3 min read

A Markov experiment

Introduction

Suppose you conduct an experiment of the following form. You start out with an \(X_0\), then do a binary experiment \(Y_1\) with conditional probability \(P(Y_1\mid X_0)=f_\theta(X_0)\). Then you choose your next value of \(X\) deterministically, based solely on the value of \(X_0\) and \(Y_1\) using a known \(g(x,y)\), i.e., \(X_1\mid Y_0,X_1 = g(X_1,Y_0)\). Doing this \(n\) times, you will get a sequence of values \(X_0,X_1,X_2,\ldots,X_n\) and \(Y_1,Y_2,\ldots,Y_n\).

Our goal is to do inference on \(\theta\). We make the following observations. 1. If \(g\) is invertible in \(y\) for each \(x\), the sequence \({Y_i}\) is derivable from \({X_i}\). 2. The sequence \({X_i}\) is a Markov chain with transition probabilities \[ P(X_{i}=x\mid X_{i-1})=\begin{cases} f_{\theta}(X_{i-1}) & x=g(X_{i-1},1),\\ 1-f_{\theta}(X_{i-1}) & x=g(X_{i-1},0),\\ 0, & \text{otherwise.} \end{cases} \] Now let’s assume that \({X_i}\) is ergodic and stationary.

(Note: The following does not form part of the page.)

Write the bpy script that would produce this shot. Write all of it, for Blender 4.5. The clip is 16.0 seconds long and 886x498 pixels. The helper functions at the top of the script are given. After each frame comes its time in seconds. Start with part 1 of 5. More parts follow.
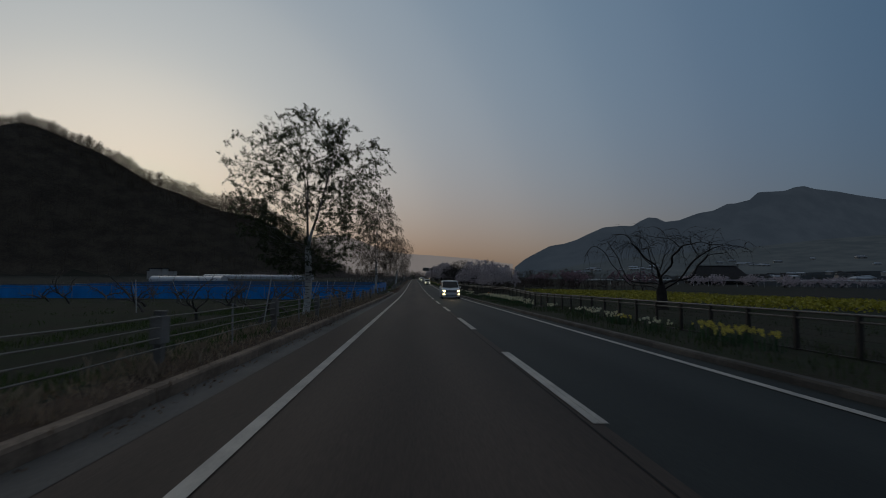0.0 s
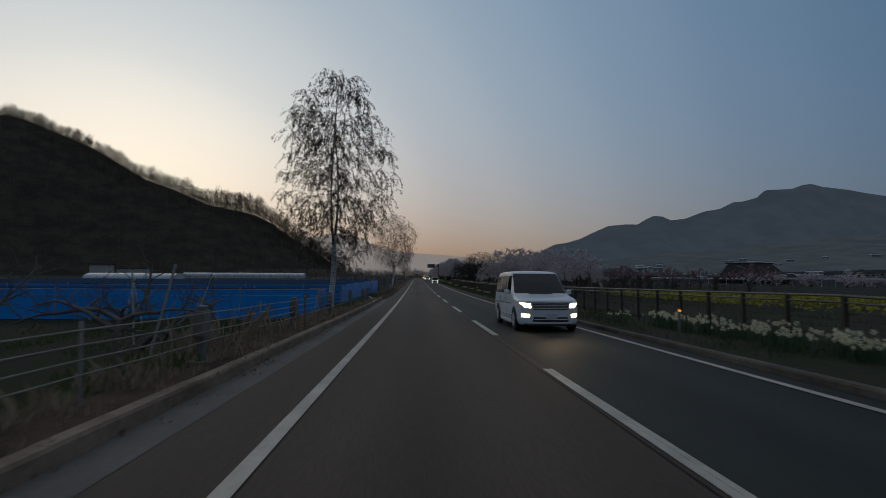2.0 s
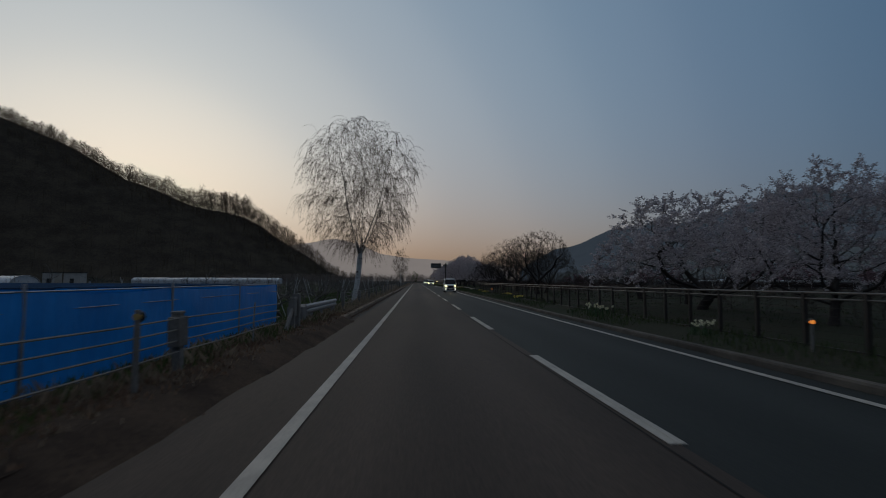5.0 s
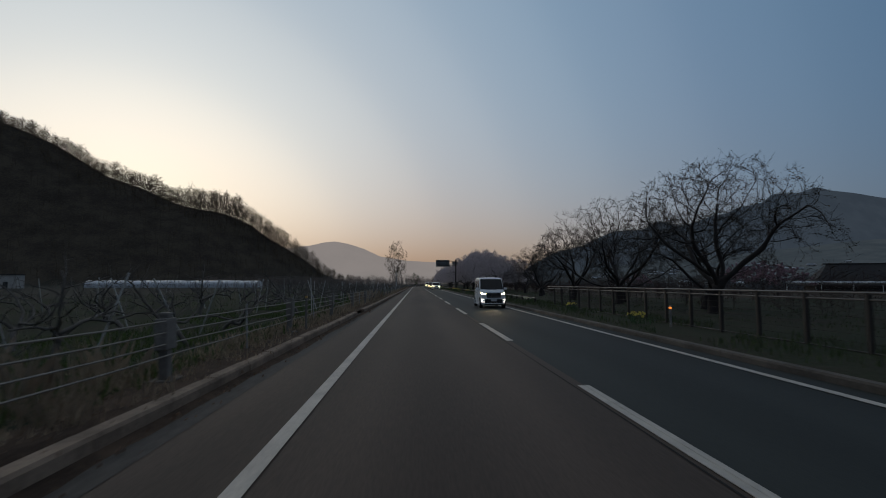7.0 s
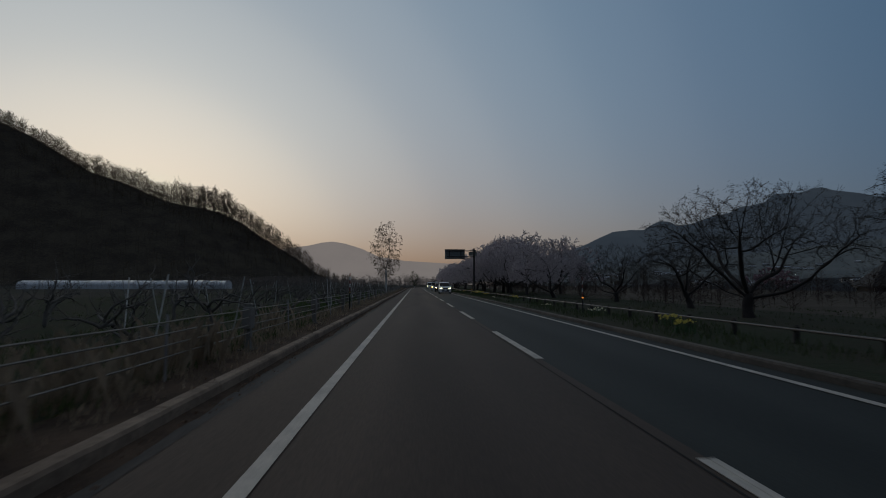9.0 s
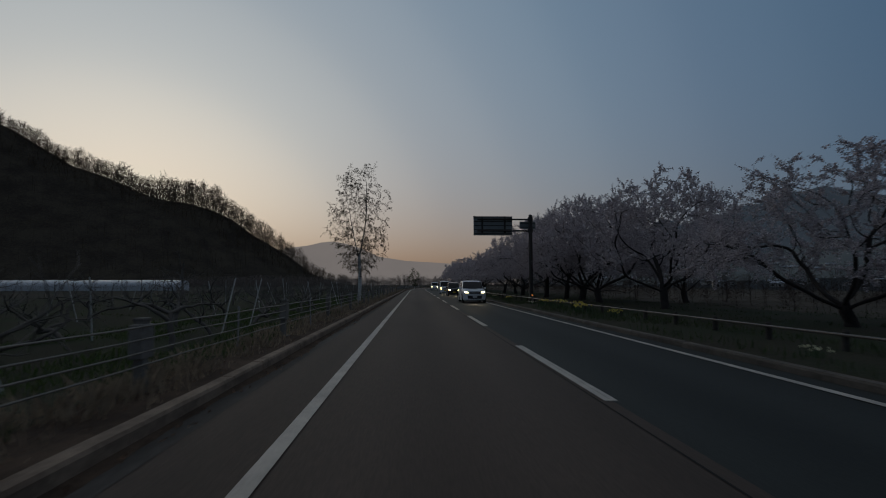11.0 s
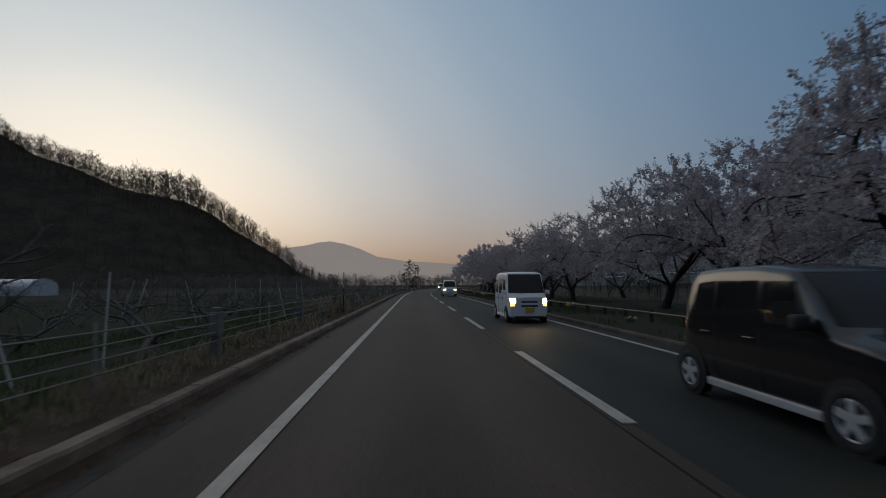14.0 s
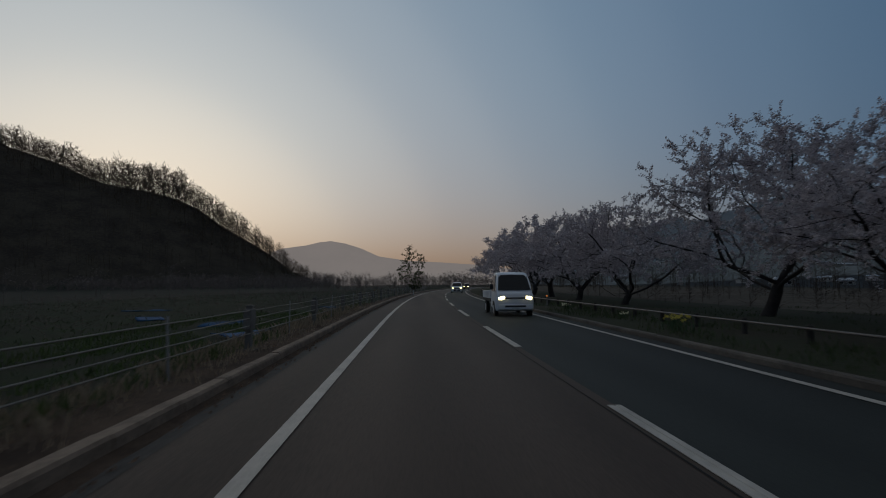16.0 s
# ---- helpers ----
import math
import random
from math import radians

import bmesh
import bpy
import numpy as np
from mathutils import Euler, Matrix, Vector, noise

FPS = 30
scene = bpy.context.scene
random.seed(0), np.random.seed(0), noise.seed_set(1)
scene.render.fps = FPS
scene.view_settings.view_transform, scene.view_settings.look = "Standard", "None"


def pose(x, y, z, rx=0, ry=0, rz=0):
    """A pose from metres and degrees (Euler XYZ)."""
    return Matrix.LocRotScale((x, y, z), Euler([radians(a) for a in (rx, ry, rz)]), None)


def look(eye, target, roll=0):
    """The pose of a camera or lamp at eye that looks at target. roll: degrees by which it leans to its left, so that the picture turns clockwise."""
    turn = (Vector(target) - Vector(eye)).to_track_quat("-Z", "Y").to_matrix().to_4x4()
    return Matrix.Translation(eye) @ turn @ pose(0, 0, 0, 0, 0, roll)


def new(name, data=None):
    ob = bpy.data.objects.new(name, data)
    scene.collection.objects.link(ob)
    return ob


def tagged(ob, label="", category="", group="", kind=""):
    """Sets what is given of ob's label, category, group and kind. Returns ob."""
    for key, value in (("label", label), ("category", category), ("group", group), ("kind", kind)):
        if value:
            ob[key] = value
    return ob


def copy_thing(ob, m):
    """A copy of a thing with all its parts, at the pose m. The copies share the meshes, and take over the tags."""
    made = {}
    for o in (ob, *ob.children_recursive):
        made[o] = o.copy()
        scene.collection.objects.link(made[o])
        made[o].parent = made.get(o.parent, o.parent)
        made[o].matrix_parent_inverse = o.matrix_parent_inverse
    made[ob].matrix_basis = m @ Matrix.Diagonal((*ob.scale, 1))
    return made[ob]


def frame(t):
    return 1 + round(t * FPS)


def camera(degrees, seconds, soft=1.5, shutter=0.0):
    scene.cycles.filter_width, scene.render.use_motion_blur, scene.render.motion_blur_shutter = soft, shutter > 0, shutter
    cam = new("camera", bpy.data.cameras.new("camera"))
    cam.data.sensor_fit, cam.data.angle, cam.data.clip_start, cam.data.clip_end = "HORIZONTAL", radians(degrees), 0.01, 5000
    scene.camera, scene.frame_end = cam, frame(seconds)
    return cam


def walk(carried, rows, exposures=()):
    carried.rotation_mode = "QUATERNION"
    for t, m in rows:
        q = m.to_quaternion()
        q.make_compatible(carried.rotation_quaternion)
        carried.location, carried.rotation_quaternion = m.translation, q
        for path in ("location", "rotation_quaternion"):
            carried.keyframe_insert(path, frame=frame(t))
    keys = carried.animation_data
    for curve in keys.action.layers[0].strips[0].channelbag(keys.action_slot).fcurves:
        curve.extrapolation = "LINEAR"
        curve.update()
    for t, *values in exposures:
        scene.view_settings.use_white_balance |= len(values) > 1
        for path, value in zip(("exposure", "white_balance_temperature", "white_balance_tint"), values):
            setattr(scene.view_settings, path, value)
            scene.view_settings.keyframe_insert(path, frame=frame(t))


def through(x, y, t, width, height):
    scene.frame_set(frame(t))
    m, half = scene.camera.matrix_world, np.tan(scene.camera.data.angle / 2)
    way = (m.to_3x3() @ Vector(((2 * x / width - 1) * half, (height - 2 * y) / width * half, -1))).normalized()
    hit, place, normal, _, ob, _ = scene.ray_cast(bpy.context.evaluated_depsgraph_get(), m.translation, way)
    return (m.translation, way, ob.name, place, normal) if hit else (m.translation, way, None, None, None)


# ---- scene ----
cam = camera(83.67, 16.0, soft=1.0, shutter=0.13)
PATH = [
    (0.0, pose(-1.784, 9.020, 2.599, 93.118, -0.409, -3.330)),
    (0.5, pose(-1.812, 16.998, 2.454, 93.042, -0.341, -3.257)),
    (1.0, pose(-1.873, 24.964, 2.309, 93.044, -0.370, -3.159)),
    (1.5, pose(-1.960, 32.980, 2.164, 93.037, -0.397, -3.044)),
    (2.0, pose(-2.035, 41.033, 2.018, 93.034, -0.395, -3.038)),
    (2.5, pose(-2.061, 49.116, 1.873, 93.052, -0.361, -3.089)),
    (3.0, pose(-2.064, 57.195, 1.743, 93.147, -0.302, -3.153)),
    (5.5, pose(-2.161, 97.807, 1.348, 93.780, -0.075, -3.127)),
    (6.0, pose(-2.160, 105.946, 1.320, 93.867, -0.002, -3.117)),
    (6.5, pose(-2.139, 114.105, 1.310, 93.958, 0.015, -3.095)),
    (7.0, pose(-2.151, 122.347, 1.310, 94.000, -0.003, -3.103)),
    (7.5, pose(-2.170, 130.593, 1.310, 93.983, 0.034, -3.170)),
    (8.0, pose(-2.169, 138.743, 1.310, 94.003, 0.021, -3.165)),
    (8.5, pose(-2.186, 146.861, 1.310, 94.057, 0.003, -3.160)),
    (9.0, pose(-2.184, 155.012, 1.310, 94.061, 0.002, -3.211)),
    (11.5, pose(-2.193, 196.512, 1.310, 94.092, 0.098, -3.145)),
    (12.0, pose(-2.177, 204.867, 1.310, 94.114, 0.147, -3.170)),
    (12.5, pose(-2.163, 213.306, 1.310, 94.135, 0.206, -3.222)),
    (13.0, pose(-2.145, 221.843, 1.310, 94.150, 0.223, -3.283)),
    (13.5, pose(-2.082, 230.472, 1.310, 94.118, 0.220, -3.310)),
    (14.0, pose(-2.017, 239.058, 1.310, 94.112, 0.218, -3.297)),
    (14.5, pose(-1.973, 247.644, 1.310, 94.113, 0.251, -3.215)),
    (15.0, pose(-1.971, 256.233, 1.310, 94.073, 0.378, -3.049)),
    (15.5, pose(-2.025, 264.785, 1.310, 94.088, 0.488, -2.976)),
    (16.0, pose(-2.103, 273.414, 1.310, 94.081, 0.452, -3.059)),
]
EXPOSURES = [(0.0, -0.30), (0.5, -0.30), (1.0, -0.08), (1.5, 0.15), (2.0, 0.15), (2.5, 0.05), (3.0, 0.0), (5.5, -0.15), (6.0, -0.20), (6.5, 0.0), (7.0, 0.25), (7.5, 0.15), (8.0, 0.05),
             (8.5, -0.05), (9.0, -0.20), (11.5, -0.30), (12.0, -0.25), (12.5, -0.10), (13.0, 0.15), (13.5, 0.20), (14.0, 0.15), (14.5, 0.05), (15.0, -0.05), (15.5, -0.15), (16.0, -0.15)]
walk(cam, PATH, EXPOSURES)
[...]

In this case, using the results of e.g. Billingsley’s Statistical Methods in Markov Chains, we can show that the maximum likelihood estimator of \(\theta\) has the same asymptotic distribution as it would have had if the observations \(X_i\) where independent.

Example

Suppose that \[ g(x,y)=\begin{cases} \frac{3}{2}, & \text{if }y=1,\\ \frac{1}{2}, & \text{otherwise.} \end{cases} \] And that \(f_\theta(x) = \Phi(\alpha + \beta x)\). This chain will probably be stationary and ergodic unless \(\beta \geq 0\), as it would have a trend when \(\beta > 0\) and be too variable when \(\beta = 0\).

Simulations

Let’s simulate \(n\) values from the process. Notice that we don’t make use of the first value.

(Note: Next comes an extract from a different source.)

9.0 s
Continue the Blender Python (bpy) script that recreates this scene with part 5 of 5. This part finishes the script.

simulator <- \(n, alpha, beta, up, down, x0) {
  f = \(x) pnorm(alpha + beta * x)
  x = rep(NA, n)
  x[1] = x0
  for(i in seq(2, n)) {
    z = rbinom(1, 1, f(x[i-1]))
    x[i] = x[i-1] * (up * z + down*(1-z)) 
  }  
  x
}

We can estimate the parameters using nlm.

f <- \(p, x) {
  ups = diff(x) > 0
  alpha = p[1]
  beta = p[2]
  -sum(pnorm(alpha + beta * x[ups], log.p=TRUE)) -
    sum(pnorm(alpha + beta * x[!ups], lower.tail = FALSE, log.p=TRUE))
}

estimator <- \(x) fit = nlm(f, p = c(1, 1), x = x)$estimate

Let’s simulate the variance of the \(\beta\) parameter.

set.seed(313)
alpha = 2
beta = -1
up = 3/2
down = 1/2
x0 = 1
results <- replicate(1000, {
  x = simulator(1000, alpha, beta, up, down, x0)
  estimator(x)
})

var(results[2, ]) * 1000
## [1] 4.159315

And approximate the asymptotic variance using a large sample size.

x = simulator(100000, alpha, beta, up, down, x0)
solve(nlm(f, p = c(1, 1), x = x, hessian = TRUE)$hessian)[2, 2] * 100000
## [1] 4.274457

I count this a match, almost confirming our hypothesis. Let’s try a smaller \(n\) in the simulation.

n = 100
results_small <- replicate(10000, {
  x = simulator(n, alpha, beta, up, down, x0)
  estimator(x)
})

var(results_small[2, ]) * n
## [1] 5.635581

The variance is, unsurprisingly, larger than the true variance. There might be methods to fix this in the literature, using e.g. Edgeworth expansions or something, but I haven’t checked.

Improving confidence sets?

The convergence to the limiting distribution is not very fast. To improve it, it might be worth using the parametric bootstrap, which is second-order accurate (under iid conditions, at least). But I don’t know how well it works in the case of Markov chains.